→ To be done: Extract the lines between the ones holding "3 of 5. More parts follow." and "return bow(0.5, y1", inclusive, exactly as written and nothing more.

→ Extracted information:
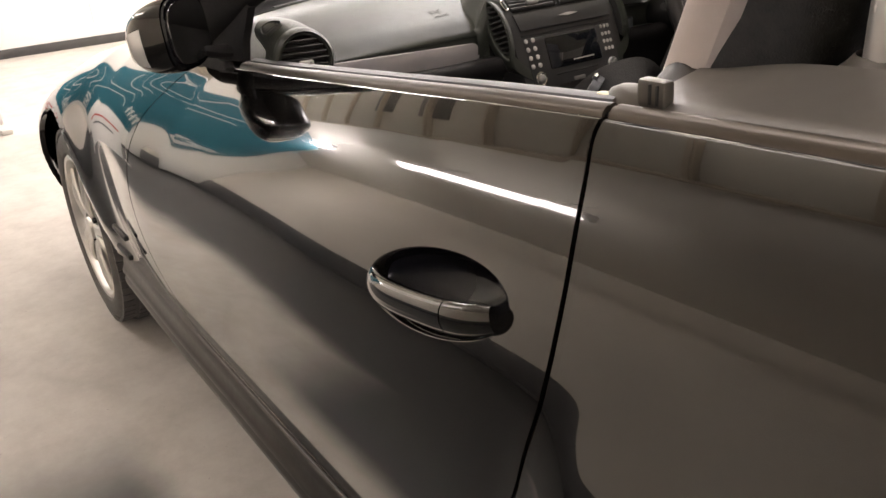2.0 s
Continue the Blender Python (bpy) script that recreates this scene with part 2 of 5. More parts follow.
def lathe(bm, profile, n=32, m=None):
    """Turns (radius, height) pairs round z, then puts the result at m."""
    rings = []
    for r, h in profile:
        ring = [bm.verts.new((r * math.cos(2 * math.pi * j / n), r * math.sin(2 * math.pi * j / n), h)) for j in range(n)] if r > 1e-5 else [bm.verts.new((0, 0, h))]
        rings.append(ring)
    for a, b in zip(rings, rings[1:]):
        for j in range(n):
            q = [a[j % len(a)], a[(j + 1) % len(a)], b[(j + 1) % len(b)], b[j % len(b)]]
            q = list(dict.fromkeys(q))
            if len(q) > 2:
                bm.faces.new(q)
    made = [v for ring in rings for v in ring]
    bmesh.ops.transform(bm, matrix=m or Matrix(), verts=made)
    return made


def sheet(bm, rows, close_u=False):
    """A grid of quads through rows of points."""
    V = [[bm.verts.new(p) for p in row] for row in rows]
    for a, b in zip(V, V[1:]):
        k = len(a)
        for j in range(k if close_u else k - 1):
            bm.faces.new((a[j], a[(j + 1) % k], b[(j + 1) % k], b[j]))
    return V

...

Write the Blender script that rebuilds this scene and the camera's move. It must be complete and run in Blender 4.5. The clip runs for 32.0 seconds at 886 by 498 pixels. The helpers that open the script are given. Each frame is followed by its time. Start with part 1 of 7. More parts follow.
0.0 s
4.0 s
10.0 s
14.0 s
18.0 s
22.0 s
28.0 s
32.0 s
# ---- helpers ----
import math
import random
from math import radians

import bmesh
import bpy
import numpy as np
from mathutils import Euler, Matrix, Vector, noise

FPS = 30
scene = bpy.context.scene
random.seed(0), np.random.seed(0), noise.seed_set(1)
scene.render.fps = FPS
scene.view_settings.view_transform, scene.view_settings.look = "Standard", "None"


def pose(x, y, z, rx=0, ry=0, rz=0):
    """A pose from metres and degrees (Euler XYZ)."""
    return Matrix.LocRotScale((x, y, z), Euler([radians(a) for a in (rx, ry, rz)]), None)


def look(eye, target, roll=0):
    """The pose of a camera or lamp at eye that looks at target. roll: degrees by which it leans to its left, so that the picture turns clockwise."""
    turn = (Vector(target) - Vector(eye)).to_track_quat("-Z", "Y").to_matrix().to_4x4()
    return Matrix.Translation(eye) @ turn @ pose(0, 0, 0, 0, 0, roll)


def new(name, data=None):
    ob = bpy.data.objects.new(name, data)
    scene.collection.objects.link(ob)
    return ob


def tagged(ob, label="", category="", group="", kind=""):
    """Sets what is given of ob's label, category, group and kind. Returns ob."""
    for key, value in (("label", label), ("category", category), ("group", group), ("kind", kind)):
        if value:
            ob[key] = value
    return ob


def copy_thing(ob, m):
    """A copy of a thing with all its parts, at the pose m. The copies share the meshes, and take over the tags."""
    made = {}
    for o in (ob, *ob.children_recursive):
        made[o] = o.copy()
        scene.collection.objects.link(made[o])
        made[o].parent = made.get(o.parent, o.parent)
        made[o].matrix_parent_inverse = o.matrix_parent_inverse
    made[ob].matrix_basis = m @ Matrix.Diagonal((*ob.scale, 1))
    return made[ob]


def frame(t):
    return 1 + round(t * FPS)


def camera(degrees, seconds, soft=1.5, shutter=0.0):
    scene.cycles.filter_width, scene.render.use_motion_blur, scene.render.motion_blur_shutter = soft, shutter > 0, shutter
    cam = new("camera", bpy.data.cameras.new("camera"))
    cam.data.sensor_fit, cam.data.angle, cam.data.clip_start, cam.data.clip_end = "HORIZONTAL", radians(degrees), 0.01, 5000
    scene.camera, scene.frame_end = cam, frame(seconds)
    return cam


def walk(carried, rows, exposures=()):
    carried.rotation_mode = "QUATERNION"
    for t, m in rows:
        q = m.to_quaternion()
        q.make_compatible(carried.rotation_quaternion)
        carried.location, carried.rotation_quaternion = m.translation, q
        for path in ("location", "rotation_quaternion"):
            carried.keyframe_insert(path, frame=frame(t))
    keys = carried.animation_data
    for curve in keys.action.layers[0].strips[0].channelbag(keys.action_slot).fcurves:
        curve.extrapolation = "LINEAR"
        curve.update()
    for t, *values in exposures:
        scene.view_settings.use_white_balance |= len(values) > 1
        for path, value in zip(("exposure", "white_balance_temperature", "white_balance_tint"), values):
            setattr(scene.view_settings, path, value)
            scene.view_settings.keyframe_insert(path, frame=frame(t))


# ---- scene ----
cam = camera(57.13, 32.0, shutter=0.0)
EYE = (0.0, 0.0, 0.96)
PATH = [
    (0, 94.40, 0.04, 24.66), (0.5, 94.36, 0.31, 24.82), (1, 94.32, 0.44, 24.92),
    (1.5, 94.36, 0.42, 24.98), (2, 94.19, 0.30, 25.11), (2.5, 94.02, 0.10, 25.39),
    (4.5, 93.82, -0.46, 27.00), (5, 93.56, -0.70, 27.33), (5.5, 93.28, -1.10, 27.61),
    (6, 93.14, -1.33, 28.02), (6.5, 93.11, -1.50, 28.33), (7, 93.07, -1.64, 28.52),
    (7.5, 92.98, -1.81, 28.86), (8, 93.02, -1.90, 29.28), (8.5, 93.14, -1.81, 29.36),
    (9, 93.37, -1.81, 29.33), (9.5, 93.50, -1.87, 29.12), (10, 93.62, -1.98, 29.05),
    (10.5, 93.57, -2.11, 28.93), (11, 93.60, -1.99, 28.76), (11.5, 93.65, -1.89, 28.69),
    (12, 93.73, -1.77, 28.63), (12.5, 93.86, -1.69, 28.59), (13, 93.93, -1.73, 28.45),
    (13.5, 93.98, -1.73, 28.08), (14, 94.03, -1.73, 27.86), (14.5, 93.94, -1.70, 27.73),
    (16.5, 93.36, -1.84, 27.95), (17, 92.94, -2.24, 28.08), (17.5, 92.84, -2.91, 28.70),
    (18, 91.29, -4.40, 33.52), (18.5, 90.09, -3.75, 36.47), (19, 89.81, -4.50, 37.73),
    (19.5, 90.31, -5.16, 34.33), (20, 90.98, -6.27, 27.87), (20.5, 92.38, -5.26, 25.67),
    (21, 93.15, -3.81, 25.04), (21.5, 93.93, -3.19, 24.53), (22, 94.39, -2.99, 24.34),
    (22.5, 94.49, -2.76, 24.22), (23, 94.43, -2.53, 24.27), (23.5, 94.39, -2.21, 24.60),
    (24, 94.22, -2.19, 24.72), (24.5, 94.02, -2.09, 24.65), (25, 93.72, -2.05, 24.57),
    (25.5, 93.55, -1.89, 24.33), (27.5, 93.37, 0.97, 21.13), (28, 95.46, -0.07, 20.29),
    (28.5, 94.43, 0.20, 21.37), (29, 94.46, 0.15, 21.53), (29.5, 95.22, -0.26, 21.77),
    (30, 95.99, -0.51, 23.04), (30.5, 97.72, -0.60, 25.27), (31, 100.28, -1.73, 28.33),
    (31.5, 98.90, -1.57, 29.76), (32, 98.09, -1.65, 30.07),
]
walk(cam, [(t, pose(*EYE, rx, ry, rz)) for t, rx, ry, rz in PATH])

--

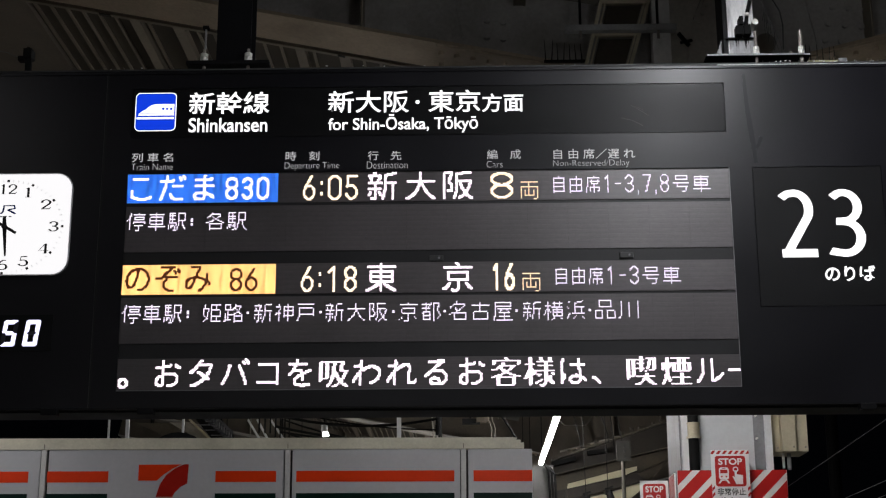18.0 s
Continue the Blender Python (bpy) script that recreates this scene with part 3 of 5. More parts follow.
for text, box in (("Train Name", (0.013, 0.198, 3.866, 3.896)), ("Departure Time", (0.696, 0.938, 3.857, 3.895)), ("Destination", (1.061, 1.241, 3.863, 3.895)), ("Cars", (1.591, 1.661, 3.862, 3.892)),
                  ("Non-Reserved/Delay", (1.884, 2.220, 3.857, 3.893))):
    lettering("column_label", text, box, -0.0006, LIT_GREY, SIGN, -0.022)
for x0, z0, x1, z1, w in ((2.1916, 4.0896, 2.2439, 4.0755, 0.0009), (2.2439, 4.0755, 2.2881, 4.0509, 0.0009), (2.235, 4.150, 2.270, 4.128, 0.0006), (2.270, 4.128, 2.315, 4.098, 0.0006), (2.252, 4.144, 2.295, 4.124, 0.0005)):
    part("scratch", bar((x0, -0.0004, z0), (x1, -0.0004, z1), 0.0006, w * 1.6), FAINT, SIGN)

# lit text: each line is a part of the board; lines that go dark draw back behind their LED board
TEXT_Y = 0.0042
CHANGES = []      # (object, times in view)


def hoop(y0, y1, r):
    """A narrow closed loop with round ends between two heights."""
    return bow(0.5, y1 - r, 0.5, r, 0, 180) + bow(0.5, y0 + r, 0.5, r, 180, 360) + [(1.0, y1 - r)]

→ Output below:
Continue the Blender Python (bpy) script that recreates this scene with part 3 of 5. More parts follow.
for text, box in (("Train Name", (0.013, 0.198, 3.866, 3.896)), ("Departure Time", (0.696, 0.938, 3.857, 3.895)), ("Destination", (1.061, 1.241, 3.863, 3.895)), ("Cars", (1.591, 1.661, 3.862, 3.892)),
                  ("Non-Reserved/Delay", (1.884, 2.220, 3.857, 3.893))):
    lettering("column_label", text, box, -0.0006, LIT_GREY, SIGN, -0.022)
for x0, z0, x1, z1, w in ((2.1916, 4.0896, 2.2439, 4.0755, 0.0009), (2.2439, 4.0755, 2.2881, 4.0509, 0.0009), (2.235, 4.150, 2.270, 4.128, 0.0006), (2.270, 4.128, 2.315, 4.098, 0.0006), (2.252, 4.144, 2.295, 4.124, 0.0005)):
    part("scratch", bar((x0, -0.0004, z0), (x1, -0.0004, z1), 0.0006, w * 1.6), FAINT, SIGN)

# lit text: each line is a part of the board; lines that go dark draw back behind their LED board
TEXT_Y = 0.0042
CHANGES = []      # (object, times in view)


def hoop(y0, y1, r):
    """A narrow closed loop with round ends between two heights."""
    return bow(0.5, y1 - r, 0.5, r, 0, 180) + bow(0.5, y0 + r, 0.5, r, 180, 360) + [(1.0, y1 - r)]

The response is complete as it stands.